Now when I came here to WGN, I really never thought I had a chance of getting this job. I was just this kid from Moline, and thought they'd just give me a tour of the place and that would be that. Just walking the hallways here was humbling. When I got the job I couldn't believe it. Think about some of the people who were working here then. I learned so much from Bob Collins. Just watching him. He was a real mentor to me. (Spike is saluting Bob Collins at this year's National Radio Hall of Fame Induction Ceremony in Chicago)
I think another underrated guy in this town was Roy Leonard. He was a class act, a consummate pro—I learned a lot from him too. Not to mention Big O--Orion Samuelson, and Max Armstrong. I also always admired Clark Weber. I don't know him well, but I consider him to be a class act too.

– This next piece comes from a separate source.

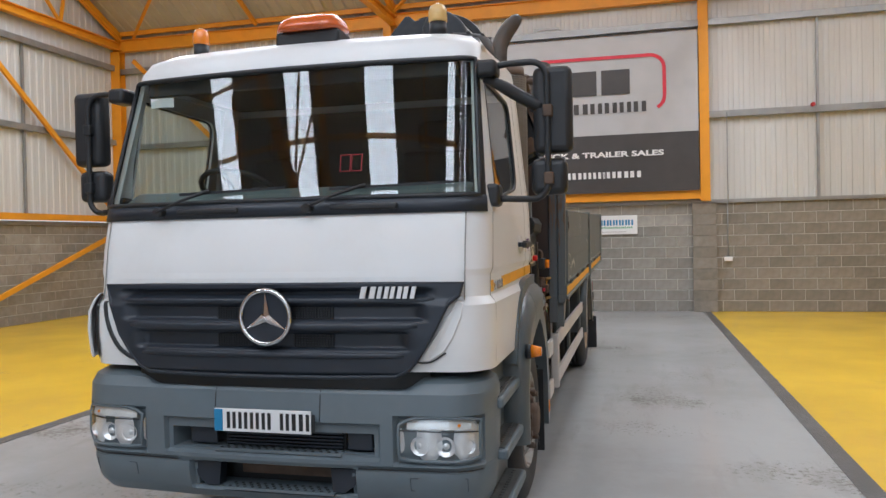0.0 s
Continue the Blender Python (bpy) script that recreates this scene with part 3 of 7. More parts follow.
def chipped(name, base, chip, amount, stretch=(1, 1, 1), dark=(0.09, 0.10, 0.095), darkamt=0.4, chipmap=(1.0, 0.5, 1.4)):
    """Painted boards with fine scratches and small chips down to the primer."""
    m = mat(name, base, 0.5, var=0.07, scale=2.0, bump=0.0015, bump_scale=30, stain=dark, stain_amt=darkamt, stain_scale=1.6, stretch=stretch)
    t = m.node_tree
    n, l = t.nodes, t.links
    b = n["Principled BSDF"]
    src = b.inputs["Base Color"].links[0].from_socket
    tc = n.new("ShaderNodeTexCoord")
    mp = n.new("ShaderNodeMapping")
    mp.inputs["Scale"].default_value = chipmap
    l.new(tc.outputs["Object"], mp.inputs[0])
    v = n.new("ShaderNodeTexNoise")
    v.inputs["Scale"].default_value = 34
    v.inputs["Detail"].default_value = 3
    l.new(mp.outputs[0], v.inputs["Vector"])
    big = n.new("ShaderNodeTexNoise")
    big.inputs["Scale"].default_value = 2.2
    l.new(tc.outputs["Object"], big.inputs["Vector"])
    mul = n.new("ShaderNodeMath")
    mul.operation = 'MULTIPLY'
    l.new(v.outputs["Fac"], mul.inputs[0])
    l.new(big.outputs["Fac"], mul.inputs[1])
    r = n.new("ShaderNodeValToRGB")
    r.color_ramp.elements[0].position, r.color_ramp.elements[1].position = amount, amount + 0.012
    l.new(mul.outputs[0], r.inputs[0])
    mx = n.new("ShaderNodeMixRGB")
    mx.inputs[2].default_value = (*chip, 1)
    l.new(r.outputs[0], mx.inputs[0])
    l.new(src, mx.inputs[1])
    ms = n.new("ShaderNodeMapping")
    ms.inputs["Scale"].default_value = (0.6, 0.6, 11.0)
    ms.inputs["Rotation"].default_value = (radians(3), radians(2), 0)
    l.new(tc.outputs["Object"], ms.inputs[0])
    sc = n.new("ShaderNodeTexNoise")
    sc.inputs["Scale"].default_value = 9
    sc.inputs["Detail"].default_value = 5
    sc.inputs["Roughness"].default_value = 0.6
    l.new(ms.outputs[0], sc.inputs["Vector"])
    rs = n.new("ShaderNodeValToRGB")
    rs.color_ramp.elements[0].position, rs.color_ramp.elements[1].position = 0.62, 0.70
    rs.color_ramp.elements[1].color = (0.6, 0.6, 0.6, 1)
    l.new(sc.outputs["Fac"], rs.inputs[0])
    m2 = n.new("ShaderNodeMixRGB")
    m2.inputs[2].default_value = (*[min(1, c * 1.7 + 0.01) for c in base], 1)
    l.new(rs.outputs[0], m2.inputs[0])
    l.new(mx.outputs[0], m2.inputs[1])
    l.new(m2.outputs[0], b.inputs["Base Color"])
    return m


BODYG = chipped("chipped grey body paint", (0.129, 0.143, 0.146), (0.50, 0.49, 0.46), 0.447, chipmap=(1.6, 0.6, 3.0))
POSTG = chipped("worn grey steel post", (0.122, 0.142, 0.143), (0.11, 0.07, 0.05), 0.415)
POSTS = chipped("rust-streaked grey corner post", (0.105, 0.122, 0.13), (0.13, 0.085, 0.055), 0.325, (2.5, 2.5, 0.25), (0.075, 0.06, 0.05), 0.8, (2.0, 2.0, 0.25))
TAILG = chipped("weathered dark grey tailboard", (0.112, 0.139, 0.158), (0.074, 0.090, 0.104), 0.322, (1.0, 1, 2.0), (0.060, 0.074, 0.092), 0.85, (0.75, 1.0, 3.4))


def glass_material(name, tint):
    m = bpy.data.materials.new(name)
    m.use_nodes = True
    t = m.node_tree
    t.nodes.clear()
    o = t.nodes.new("ShaderNodeOutputMaterial")
    a = t.nodes.new("ShaderNodeBsdfTransparent")
    a.inputs[0].default_value = (*tint, 1)
    g = t.nodes.new("ShaderNodeBsdfGlossy")
    g.inputs["Roughness"].default_value = 0.01
    lw = t.nodes.new("ShaderNodeLayerWeight")
    lw.inputs["Blend"].default_value = 0.5
    pw = t.nodes.new("ShaderNodeMath")
    pw.operation = 'POWER'
    pw.inputs[1].default_value = 4.5
    t.links.new(lw.outputs["Facing"], pw.inputs[0])
    fr = t.nodes.new("ShaderNodeMapRange")
    fr.inputs[3].default_value, fr.inputs[4].default_value = 0.072, 0.95
    t.links.new(pw.outputs[0], fr.inputs[0])
    mx = t.nodes.new("ShaderNodeMixShader")
    t.links.new(fr.outputs[0], mx.inputs[0])
    t.links.new(a.outputs[0], mx.inputs[1])
    t.links.new(g.outputs[0], mx.inputs[2])
    t.links.new(mx.outputs[0], o.inputs[0])
    return m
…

Rick: Do you have any preferences for who should take over for you, and have you been consulted about that decision at all?
Spike: No I haven't been consulted. I thought I might be, and I would like to be, but it hasn't happened. I just hope that they don't bring in somebody who has made a career out of beating up WGN. I hope they promote somebody from within.
Rick: If I call you up five years from now, where would I need to call you, and what do you hope to be doing?
Spike: I would assume that I'll be a couple hundred miles south. We have a house in the Nashville area, and our kids are down there. What will I be doing? I'm not sure. That's a good question. I'm definitely hanging up the headphones. I don't foresee ever doing it again. I know I'm walking away from a good paycheck, but it's time. I told my wife that she's followed me around all these years, now it's my turn to follow her wherever she wants to go. I'm not ruling out going back to school. Maybe I'll work with my son. He's got a couple of businesses there. I'll definitely be doing some fishing.
Rick: No regrets?
Spike: No regrets. I've done radio for 31 years, and worked at 5 different radio stations, and I know this is a rarity in the business, but I've never been fired. Although...I guess I shouldn't say that quite yet. I've still got a few weeks left to go.